Brésil : au moins 60 morts lors d’une mutinerie dans une prison de Manaus

Brésil : au moins 60 morts lors d’une mutinerie dans une prison de Manaus

Douze gardiens de l’établissement et soixante-quatorze détenus ont été pris en otage, d’autres décapités.

Une mutinerie dans une prison de Manaus, dans le nord du Brésil, a fait au moins soixante morts dans la nuit de dimanche 1er à lundi 2 janvier, selon le secrétaire à l’administration pénitentiaire de l’Etat d’Amazonie, Pedro Florencio.

Ce bain de sang, provoqué par la guerre entre factions criminelles, est le « plus grand massacre commis dans une prison en Amazonie », a dit Sergio Fontes, secrétaire à la sécurité publique de l’Etat d’Amazonie, lors d’une conférence de presse, précisant qu’« un grand nombre de détenus ont été décapités ».

La mutinerie, pendant laquelle douze surveillants et soixante-quatorze détenus ont été pris en otage, a duré dix-sept heures entre dimanche après-midi et lundi matin dans le complexe pénitentiaire Anisio Jobim (Compaj), situé en périphérie de Manaus. Certains prisonniers ont été assassinés. Les agents pénitentiaires n’ont repris le contrôle de l’établissement que lundi matin.

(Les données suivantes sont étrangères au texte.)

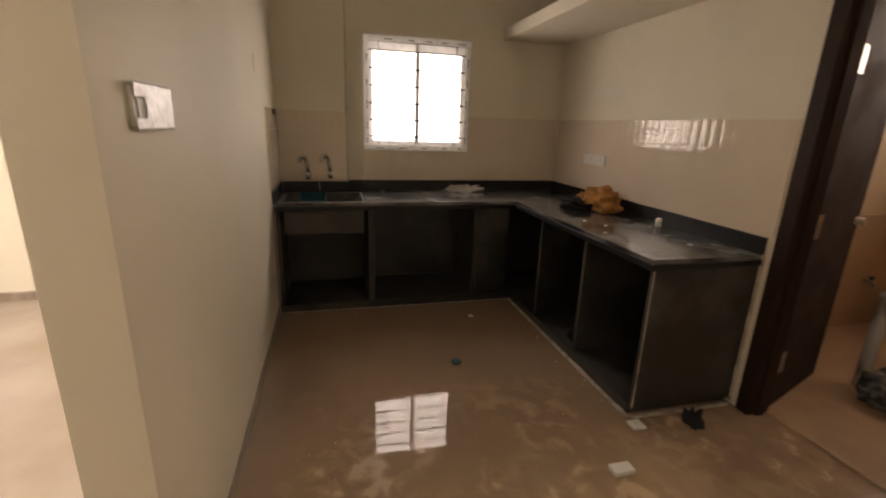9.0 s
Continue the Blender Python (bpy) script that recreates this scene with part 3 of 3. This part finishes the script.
def outlet(name, m, w, h, modules, label, group="", plastic=None):
    """A switch plate: m places its centre, x along the wall, y out of it, z up."""
    ob = new(name)
    ob.matrix_world = m
    tagged(ob, label, "switch", group)
    part("plate", bx(bmesh.new(), -w / 2, w / 2, 0.0, 0.009, -h / 2, h / 2, bevel=0.003), plastic or SWITCH, ob, local=True)
    rows = modules.split("/")
    for r, row in enumerate(rows):
        mh = (h - 0.012) / len(rows)
        cz = h / 2 - 0.006 - mh * (r + 0.5)
        mw = (w - 0.024) / len(row)
        for i, kind in enumerate(row):
            cx = -w / 2 + 0.012 + mw * (i + 0.5)
            if kind == "s":
                part("rocker", bx(bmesh.new(), cx - mw * 0.42, cx + mw * 0.42, 0.009, 0.013, cz - mh * 0.36, cz + mh * 0.36, bevel=0.0015), plastic or SWITCH, ob, local=True)
            elif kind == "p":
                face = part("socket_face", bx(bmesh.new(), cx - mw * 0.46, cx + mw * 0.46, 0.009, 0.0115, cz - mh * 0.42, cz + mh * 0.42, bevel=0.001), plastic or SWITCH, ob, local=True)
                for dx, dz, rad in ((0, mh * 0.19, 0.0045), (-0.011, -mh * 0.14, 0.0035), (0.011, -mh * 0.14, 0.0035)):
                    part("pin_hole", tube(bmesh.new(), [(cx + dx, 0.0112, cz + dz), (cx + dx, 0.0122, cz + dz)], rad, 10), DARK, face, local=True)
            elif kind == "r":
                part("regulator", tube(bmesh.new(), [(cx, 0.009, cz), (cx, 0.022, cz)], [0.016, 0.014], 16), plastic or SWITCH, ob, local=True)
    return ob


outlet("switch_board", pose(-0.667, YR, 1.415, 0, 0, 180), 0.25, 0.085, "pssssr", "white switch board with two sockets on a cream wall")
outlet("switch_board", pose(XK, 2.19, 1.457, 0, 0, 90), 0.22, 0.088, "pss", "white switch board under loose shiny film")
outlet("switch_board", pose(XW, 2.925, 1.520, 0, 0, -90), 0.19, 0.15, "ssr/pss", "white switch board under clear film on a cream wall", plastic=COVER)
outlet("switch_board", pose(XW + 0.012, 0.150, 1.207, 0, 0, -90), 0.30, 0.085, "psps", "white double socket on the kitchen wall tiles")

wrap = bmesh.new()
bmesh.ops.create_grid(wrap, x_segments=44, y_segments=18, size=0.5)
for v in wrap.verts:
    q = Vector((v.co.x * 0.245, 0, v.co.y * 0.105))
    crease = abs(noise.noise(Vector((q.x * 16 + q.z * 9, 3.1, q.z * 26 - q.x * 6))))
    v.co = Vector((XK - 0.016 - 0.0035 * crease - 0.0015 * noise.noise(q * 70), 2.19 + q.x, 1.457 + q.z))
torn = [f for f in wrap.faces if f.calc_center_median().y > 2.25 and abs(f.calc_center_median().z - 1.454) < 0.022]
bmesh.ops.delete(wrap, geom=torn, context="FACES")
for f in wrap.faces:
    f.smooth = True
bmesh.ops.solidify(wrap, geom=wrap.faces[:], thickness=0.0006)
thing("film_cover", wrap, COVER, "creased shiny film over a switch board", "plastic film")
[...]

De nombreux membres de familles de prisonniers se sont massés devant la prison dès lundi matin, mais les autorités n’ont toujours pas révélé l’identité des victimes. Des photos circulant sur les réseaux sociaux et prises soit par des détenus soit par des policiers après le massacre montrent des scènes insoutenables de carnage. On y voit des dizaines de corps empilés, la plupart sans tête, ce qui, selon les autorités, rend plus difficile l’identification des morts.

Surpopulation carcérale

Ces violences sont liées à la rivalité entre détenus appartenant à deux bandes, le Primeiro Comando da Capital (PPC), organisation criminelle de Sao Paulo, et un groupe de Manaus, Família do Norte (FDN). « La FDN a massacré les membres présumés du PCC et d’autres rivaux », a ainsi assuré M. Fontes à la radio locale Tiradentes.

A Manaus, les règlements de comptes entre narcotrafiquants incarcérés ont pris une ampleur sans précédent depuis le massacre de Carandiru, qui fit cent onze morts en 1992, à Sao Paulo. « Nous vivons une guerre silencieuse du trafic de drogue, et l’Etat se doit d’intervenir. Les factions se battent entre elles pour gagner plus d’argent, c’est une lutte de territoire », a alerté M. Fontes.

« Pendant les négociations, les prisonniers n’ont pratiquement rien exigé, juste qu’il n’y ait pas d’excès quand la police entrerait, a-t-il ajouté. Nous croyons qu’ils avaient fait ce qu’ils voulaient : tuer ces membres de l’organisation rivale et obtenir la garantie qu’ils ne seraient pas agressés par la police. »

Les émeutes sont fréquentes dans les prisons du Brésil, où la surpopulation carcérale est régulièrement dénoncée par des organisations de défense des droits humains. Avec 622 000 détenus recensés par le ministère de la justice à la fin de 2014, le Brésil représente la quatrième population carcérale au monde, derrière les Etats-Unis, la Chine et la Russie.

Au niveau national, le taux d’occupation est de 167 %, soit 1,67 détenu par place disponible, un chiffre qui s’élève à 2,59 en Amazonie, qui comptait 8 868 détenus en 2014. En octobre, une mutinerie avait déjà fait trente-trois morts dans deux prisons de la région amazonienne, dans les Etats de Rondonia, frontalier de la Bolivie, et de Roraima, limitrophe du Venezuela.